Ральфу Корбету стоило больших усилий не пытаться получить нужные сведения от мистера Несса или, в конце концов, непосредственно от мистера Уилкинса. Но он обуздал себя, хорошо зная, что в августе сможет все выяснить на месте. Ральф планировал жениться на Элеоноре еще до конца «длинных каникул»[14]: так они вместе решили, когда виделись в последний раз – весной, до ее болезни, до всей этой прискорбной истории. Однако теперь, как он написал своему отцу, невозможно строить сколько-нибудь определенные планы, пока он сам не съездит в Хэмли и не разберется в положении дел.

И вот настал август. В субботу мистер Корбет прибыл в Форд-Бэнк – с тем чтобы остановиться на сей раз не у мистера Несса, а в доме мистера Уилкинса, под одной крышей с Элеонорой.

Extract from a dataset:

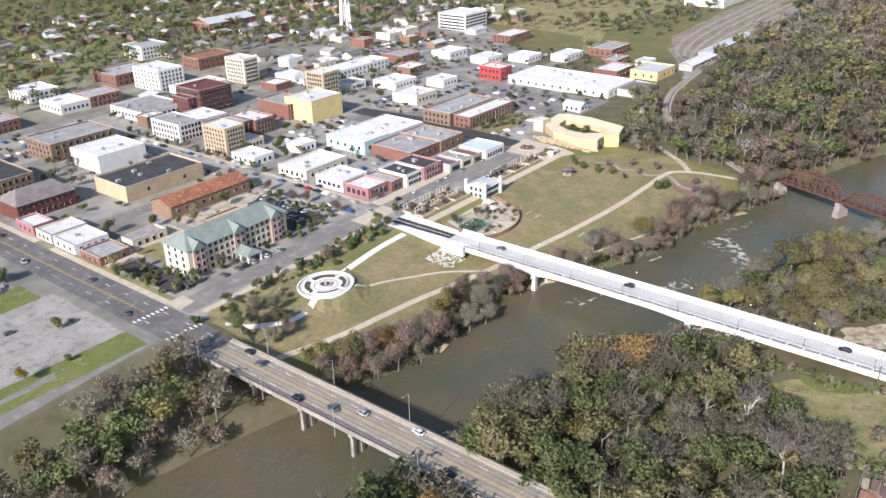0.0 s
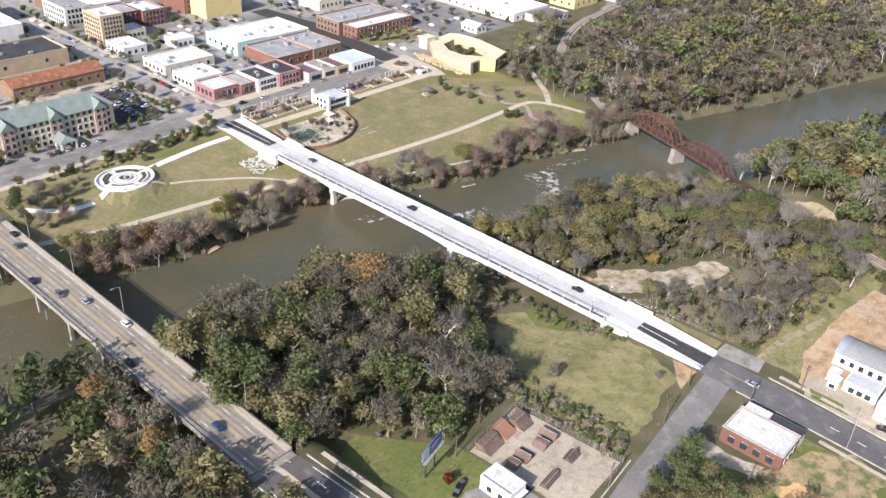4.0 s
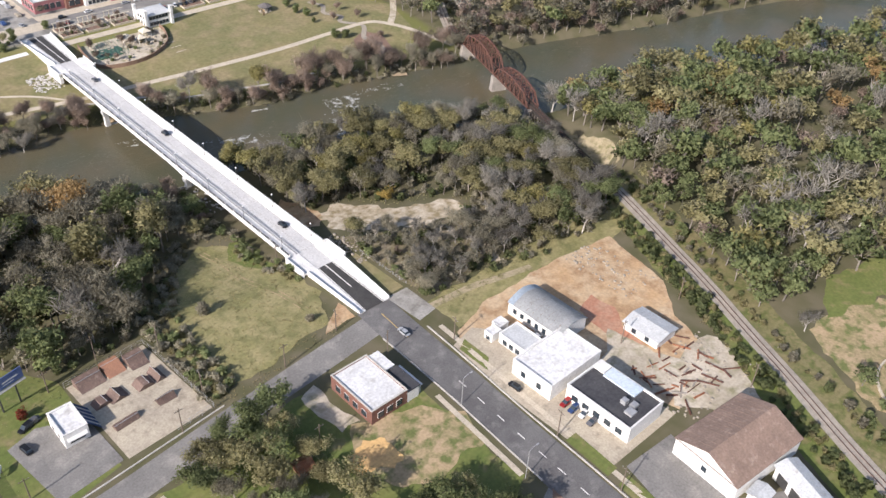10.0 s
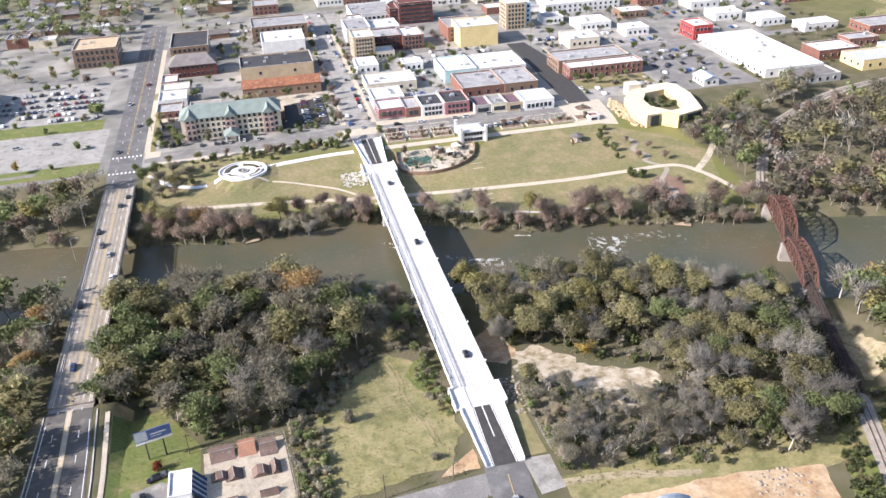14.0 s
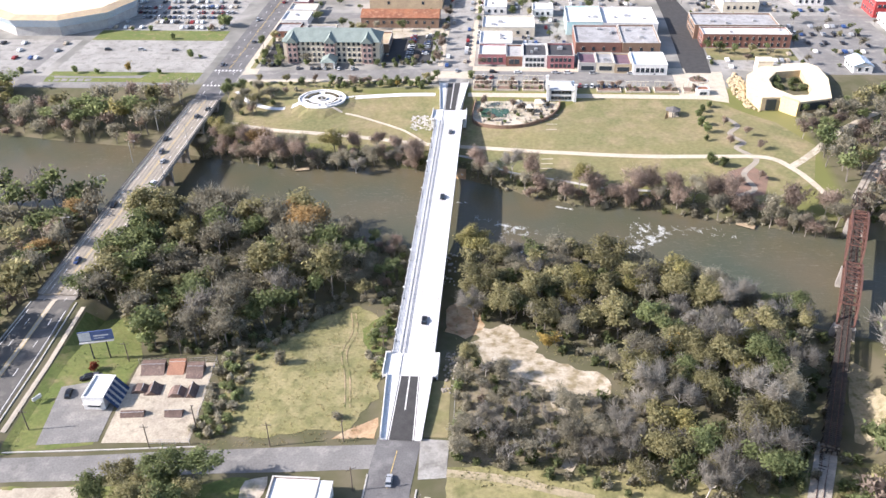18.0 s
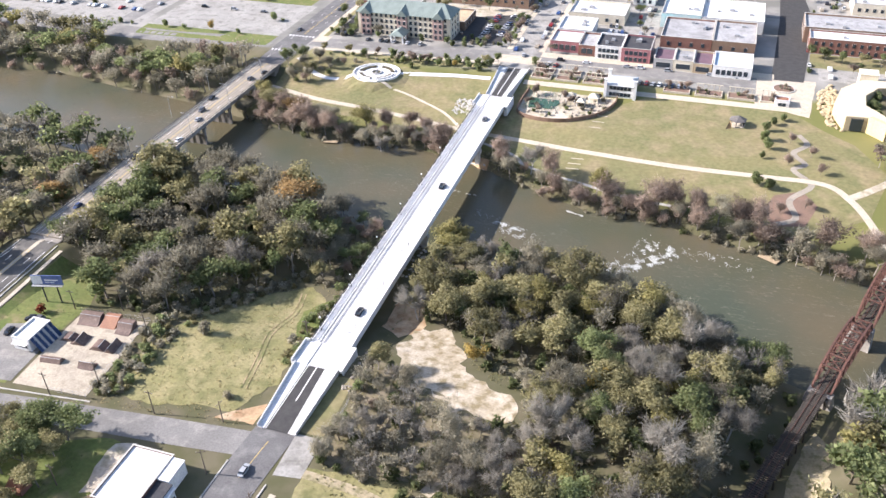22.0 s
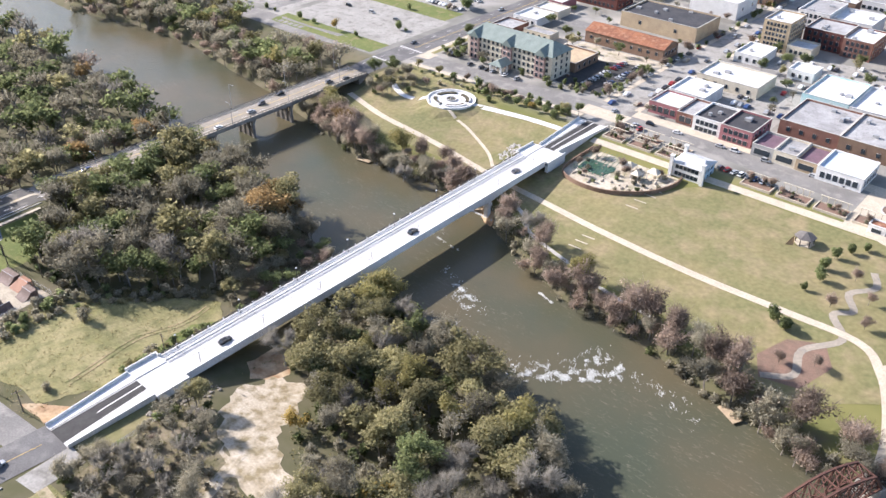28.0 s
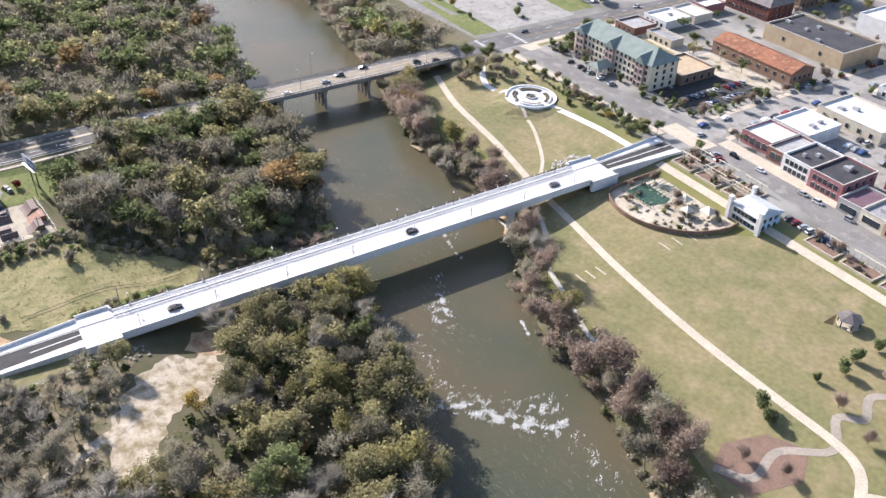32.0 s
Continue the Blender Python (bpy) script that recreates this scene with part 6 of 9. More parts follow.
def put_windows(top, x0, x1, y0, y1, z0, h, floors, spec, w=1.2, wh=1.5, frame=None, inset=1.2):
    """Rows of windows on the named sides; spec gives how many on each."""
    fh = h / floors
    me = window_mesh(w, min(wh, fh * 0.6), frame)
    for side, n in spec.items():
        for f in range(floors):
            z = z0 + fh * (f + 0.55)
            for k in range(n):
                u = (k + 0.5) / n
                if side in "sn":
                    x = x0 + inset + (x1 - x0 - 2 * inset) * u
                    y = y0 - 0.02 if side == "s" else y1 + 0.02
                else:
                    y = y0 + inset + (y1 - y0 - 2 * inset) * u
                    x = x1 + 0.02 if side == "e" else x0 - 0.02
                share("window", me, top, pose(x, y, z, 0, 0, SIDES[side]))


def flat_body(top, x0, x1, y0, y1, z0, h, wall, roof, par=0.7, t=0.35):
    bm = bmesh.new()
    zt = z0 + h
    o = [bm.verts.new((x, y, z0 - 1.2)) for x, y in rect(x0, x1, y0, y1)]
    a = [bm.verts.new((x, y, zt)) for x, y in rect(x0, x1, y0, y1)]
    b = [bm.verts.new((x, y, zt)) for x, y in rect(x0 + t, x1 - t, y0 + t, y1 - t)]
    c = [bm.verts.new((x, y, zt - par - 0.3)) for x, y in rect(x0 + t, x1 - t, y0 + t, y1 - t)]
    for i in range(4):
        j = (i + 1) % 4
        bm.faces.new((o[i], o[j], a[j], a[i]))
        bm.faces.new((a[i], a[j], b[j], b[i]))
        bm.faces.new((b[i], b[j], c[j], c[i]))
    part("wall", bm, wall, top)
    bm = bmesh.new()
    box(bm, x0 + t, x1 - t, y0 + t, y1 - t, zt - par - 0.25, zt - par)
    part("roof", bm, roof, top)
    bm = bmesh.new()
    for r in ((x0 - 0.08, x1 + 0.08, y0 - 0.08, y0 + t), (x0 - 0.08, x1 + 0.08, y1 - t, y1 + 0.08), (x0 - 0.08, x0 + t, y0 + t, y1 - t), (x1 - t, x1 + 0.08, y0 + t, y1 - t)):
        box(bm, *r, zt + 0.003, zt + 0.14)
    part("coping", bm, M_KERB if wall not in (M_WALL_W,) else M_WALL_W, top)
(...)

Когда экипаж подъехал к дому, у Ральфа возникло ощущение, будто дом еще спит, несмотря на то что солнце светило вовсю и в воздухе разливалась жара. Жалюзи на окнах были опущены; в холле за раскрытой дверью стояли в тени выносные горшки с гелиотропами, розами и геранями; кругом ни звука, ни шороха – полнейшая тишина, которую его появление, кажется, нисколько не потревожило. Как странно! Его словно бы не ждали, и Элеонора не выбежала ему навстречу, а выслала Флетчера, чтобы слуга отнес в дом багаж мистера Корбета, а его самого препроводил в библиотеку, как обычного гостя – какого-нибудь утреннего визитера! Оскорбленный в лучших чувствах, Ральф собрался продемонстрировать ей холодное недовольство. Но от этого намерения не осталось и следа, как только слуга отворил перед ним дверь в гостиную и он увидел Элеонору. Она стояла, опираясь рукой на стол, задыхаясь от волнения, – и он сразу забыл обо всем, пораженный ужасной переменой в ее внешнем облике, к чему никакие рассказы о ее недуге не смогли подготовить его. Она была смертельно бледна, даже губы поблекли, и темные глаза казались неестественно большими в глубоких провалах глазниц. Во время болезни ей коротко обрезали волосы, и хотя она не носила чепцов, нынче ей пришла в голову не лучшая мысль прихорошиться ради жениха посредством сего головного убора, но эффект вышел обратный: на вид ей можно было дать лет сорок. На краткий миг – когда Ральф переступил порог гостиной – ее бледное лицо залилось краской и глаза наполнились слезами. Лишь неимоверным усилием воли она удержала себя от истерического срыва, интуитивно понимая, что любая подобная сцена не вызовет у него ничего, кроме отторжения.